Posted by yourpakistan on June 5, 2011


The United Nations, which over the years has proved to be an ineffective but indispensable organization, is in for another five years of Secretary-General Ban Ki-moon’s lackluster leadership as he seek a second term without any challenge so far.

His spokesman’s office has scheduled a press conference on Monday at which Ban, whose mandate expires on December 31, will make his long awaited bid for a second term, from 2012 to 2016.

With its support among peoples around the world waning, it seems no one wants to head the 192-member organization. There are many talented diplomats out there, but — unlike in the past when several candidates vied for the post — no one has thrown his hat in the ring this time around.
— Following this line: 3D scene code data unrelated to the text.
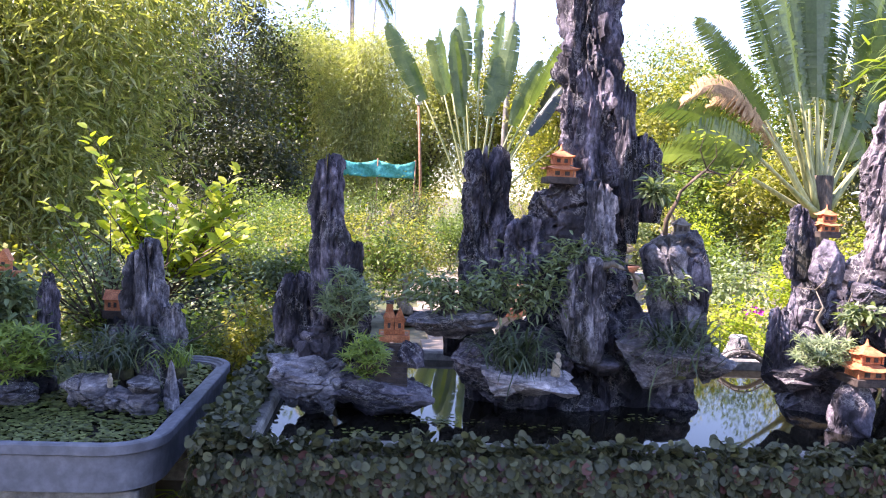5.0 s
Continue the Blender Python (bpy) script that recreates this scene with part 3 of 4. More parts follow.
mountain.stone("block", 0.44, 4.25, 0.50, 1.01, 0.21, 0.19, 0.8, -0.03, "d")
mountain.stone("slab", 0.45, 4.04, 0.58, 0.97, 0.46, 0.40, 0.9, 0.0, "m")
mountain.stone("slab", 0.60, 3.78, 0.71, 0.87, 0.48, 0.39, 0.95, -0.01, "l")
mountain.stone("block", 0.64, 4.18, 0.50, 0.72, 0.34, 0.31, 0.8, -0.01, "d")
mountain.stone("slab", 1.00, 4.00, 0.78, 0.89, 0.28, 0.22, 0.95, -0.01, "d")
mountain.stone("slab", 1.44, 4.00, 0.75, 1.02, 0.62, 0.49, 0.85, -0.02, "g")
mountain.stone("block", 1.50, 4.32, 0.50, 0.81, 0.45, 0.40, 0.85, -0.02, "m")
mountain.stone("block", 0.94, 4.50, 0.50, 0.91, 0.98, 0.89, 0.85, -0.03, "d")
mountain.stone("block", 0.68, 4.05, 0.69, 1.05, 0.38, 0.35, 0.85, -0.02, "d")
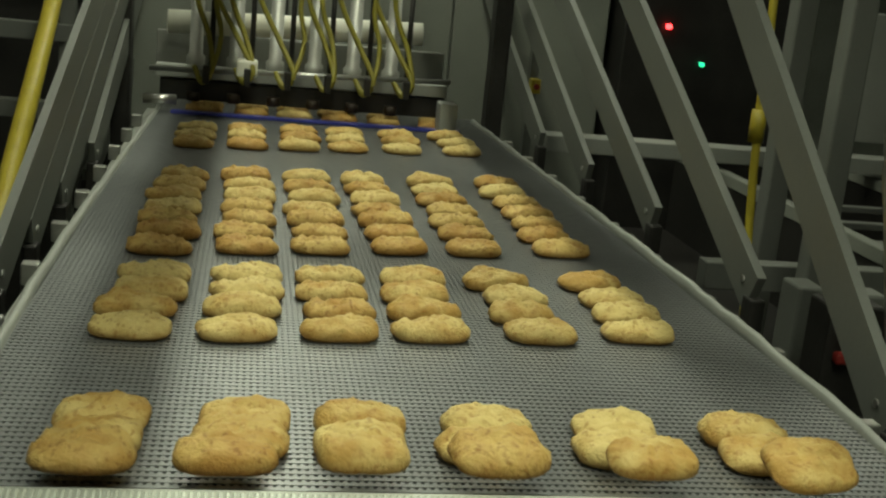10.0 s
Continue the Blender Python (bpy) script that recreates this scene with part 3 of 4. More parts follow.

Tygve Lie, United Nations’ first secretary-general, described his post to successor, Dag Hammarskjold, in the year 1953 as “The most impossible job on earth”. Time has not made the job any easier.
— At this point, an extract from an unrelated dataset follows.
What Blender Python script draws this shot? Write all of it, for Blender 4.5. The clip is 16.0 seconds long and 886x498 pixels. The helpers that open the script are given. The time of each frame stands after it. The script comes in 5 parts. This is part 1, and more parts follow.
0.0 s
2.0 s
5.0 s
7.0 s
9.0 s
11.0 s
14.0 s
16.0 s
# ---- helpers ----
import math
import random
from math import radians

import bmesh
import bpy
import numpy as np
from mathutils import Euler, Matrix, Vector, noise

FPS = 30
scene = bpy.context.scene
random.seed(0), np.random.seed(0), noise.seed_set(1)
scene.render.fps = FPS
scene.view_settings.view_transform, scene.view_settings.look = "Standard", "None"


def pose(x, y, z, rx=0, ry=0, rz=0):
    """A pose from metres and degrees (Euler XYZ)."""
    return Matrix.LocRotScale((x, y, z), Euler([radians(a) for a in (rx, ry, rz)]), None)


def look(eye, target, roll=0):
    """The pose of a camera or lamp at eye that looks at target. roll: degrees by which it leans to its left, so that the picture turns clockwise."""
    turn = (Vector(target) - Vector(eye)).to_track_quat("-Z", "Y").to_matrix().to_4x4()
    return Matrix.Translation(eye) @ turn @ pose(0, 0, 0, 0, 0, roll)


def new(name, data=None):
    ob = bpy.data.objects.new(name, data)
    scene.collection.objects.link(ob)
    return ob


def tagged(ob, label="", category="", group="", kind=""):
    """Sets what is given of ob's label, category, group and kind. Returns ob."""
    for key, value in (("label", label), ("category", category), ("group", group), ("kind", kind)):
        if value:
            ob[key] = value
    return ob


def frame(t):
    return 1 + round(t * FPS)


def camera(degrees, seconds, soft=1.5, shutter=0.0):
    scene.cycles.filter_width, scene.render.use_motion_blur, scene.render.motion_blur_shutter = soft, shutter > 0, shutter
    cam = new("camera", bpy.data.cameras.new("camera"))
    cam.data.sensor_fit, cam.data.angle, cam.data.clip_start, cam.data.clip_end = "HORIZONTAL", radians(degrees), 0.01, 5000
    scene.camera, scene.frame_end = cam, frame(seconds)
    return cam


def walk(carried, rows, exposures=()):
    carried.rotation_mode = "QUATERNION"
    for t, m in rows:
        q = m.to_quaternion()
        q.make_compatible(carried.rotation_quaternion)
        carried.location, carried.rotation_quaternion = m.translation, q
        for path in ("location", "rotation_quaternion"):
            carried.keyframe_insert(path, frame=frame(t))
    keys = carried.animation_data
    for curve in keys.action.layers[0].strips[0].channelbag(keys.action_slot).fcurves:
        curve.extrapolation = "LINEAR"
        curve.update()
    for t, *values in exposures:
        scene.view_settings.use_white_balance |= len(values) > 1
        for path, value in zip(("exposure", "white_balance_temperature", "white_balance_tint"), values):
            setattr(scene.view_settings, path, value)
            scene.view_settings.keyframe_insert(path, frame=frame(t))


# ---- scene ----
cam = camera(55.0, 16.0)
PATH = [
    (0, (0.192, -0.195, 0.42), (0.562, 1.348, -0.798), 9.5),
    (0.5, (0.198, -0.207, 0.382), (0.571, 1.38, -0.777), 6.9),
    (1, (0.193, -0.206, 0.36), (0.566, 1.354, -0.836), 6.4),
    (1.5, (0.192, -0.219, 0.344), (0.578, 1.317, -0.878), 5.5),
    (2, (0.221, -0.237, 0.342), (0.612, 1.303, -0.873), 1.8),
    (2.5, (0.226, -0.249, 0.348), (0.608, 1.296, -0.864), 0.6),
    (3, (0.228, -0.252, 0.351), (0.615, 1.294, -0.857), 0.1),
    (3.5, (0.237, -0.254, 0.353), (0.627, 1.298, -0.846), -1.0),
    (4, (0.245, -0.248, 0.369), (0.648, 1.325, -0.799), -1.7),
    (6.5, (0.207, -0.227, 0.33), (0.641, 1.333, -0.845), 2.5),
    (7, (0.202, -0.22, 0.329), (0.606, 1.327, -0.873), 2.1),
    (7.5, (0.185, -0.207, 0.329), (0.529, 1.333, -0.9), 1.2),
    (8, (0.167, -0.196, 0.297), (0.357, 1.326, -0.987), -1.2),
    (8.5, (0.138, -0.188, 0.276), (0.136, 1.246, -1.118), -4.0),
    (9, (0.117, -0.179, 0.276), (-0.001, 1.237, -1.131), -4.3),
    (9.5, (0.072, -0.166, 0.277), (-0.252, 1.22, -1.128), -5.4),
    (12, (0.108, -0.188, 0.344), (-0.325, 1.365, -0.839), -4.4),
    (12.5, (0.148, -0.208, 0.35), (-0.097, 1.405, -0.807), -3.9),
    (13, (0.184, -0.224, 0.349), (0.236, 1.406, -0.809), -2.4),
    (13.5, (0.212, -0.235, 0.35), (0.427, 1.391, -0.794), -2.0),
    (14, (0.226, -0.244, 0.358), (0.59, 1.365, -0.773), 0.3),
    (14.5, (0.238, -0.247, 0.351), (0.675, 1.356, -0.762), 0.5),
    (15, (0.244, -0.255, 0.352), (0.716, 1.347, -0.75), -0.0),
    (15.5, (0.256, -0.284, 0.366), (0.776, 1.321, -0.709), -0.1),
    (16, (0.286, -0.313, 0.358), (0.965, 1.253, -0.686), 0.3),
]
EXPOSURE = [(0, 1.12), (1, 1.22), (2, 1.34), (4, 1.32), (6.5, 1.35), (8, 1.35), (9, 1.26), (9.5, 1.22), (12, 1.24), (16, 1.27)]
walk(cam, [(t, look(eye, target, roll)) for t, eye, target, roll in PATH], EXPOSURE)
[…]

The framers of the UN Charter gave the secretary general two distinct functions: He or she is the “chief administrative officer of the Organization” and also an independent official whom the General Assembly and Security Council can entrust with certain unspecified (but implicitly political) task.

Ban Ki-moon, a South Korean, has been so low key in his approach and inarticulate that despite over four years as world’s top diplomat, he doesn’t have much name recognition among people around the world. Most of his statements on grave developments in the world are so bland and non-committal that news media, especially in the western world, ignores them. But it seems he is quite happy doing so because he takes pride in calling himself “a slippery eel.”

In a world torn with conflicts and escalating polarization, Ban hasn’t had any spectacular successes over the past four years. But he did speak out in the past couple of months against some Middle East regimes and in support of protesters across the Middle East seeking democracy and human rights.

Obviously, Ban did it because it was safe to do so– he was in sync with major powers. But he has largely been silent when big powers, especially the United states, commit atrocities and human right violations. The massive killing of civilians, especially in Iraq, Afghanistan and Pakistan, drew only feeble protests from him. “I am closely monitoring the situation or I am concerned over …” is Ban’s standard response when big powers commit wrongs. That is why third world diplomats call Ban a “secretary” to big powers and a “general” to the developing countries.

Meanwhile, informed sources say Ban has already received assurances of support from the United States and other key members of the U.N. Security Council, according to informed sources, making his re-election all but certain. He has visited the capitals of all five members of the five permanent Security Council members — Britain, China, France, Russia and the United States — in recent months.

Officially, U.N. secretaries-general are elected by the U.N. General Assembly on the recommendation of the Security Council. In reality, it is the big-five that decide who gets the top U.N. job.

The decision by the five permanent members is then approved by the full 15-nation council and the General Assembly. The formal re-election process for Ban should be over by the end of June, diplomats added.

Ban’s understated approach and less-than-perfect English set him apart from his more outspoken predecessor, Kofi Annan, who ran afoul of the administration of then-U.S. President George W. Bush for declaring the 2003 invasion of Iraq “illegal.”

But diplomats praise Ban for his energetic support for the fight against climate change and push for nuclear disarmament.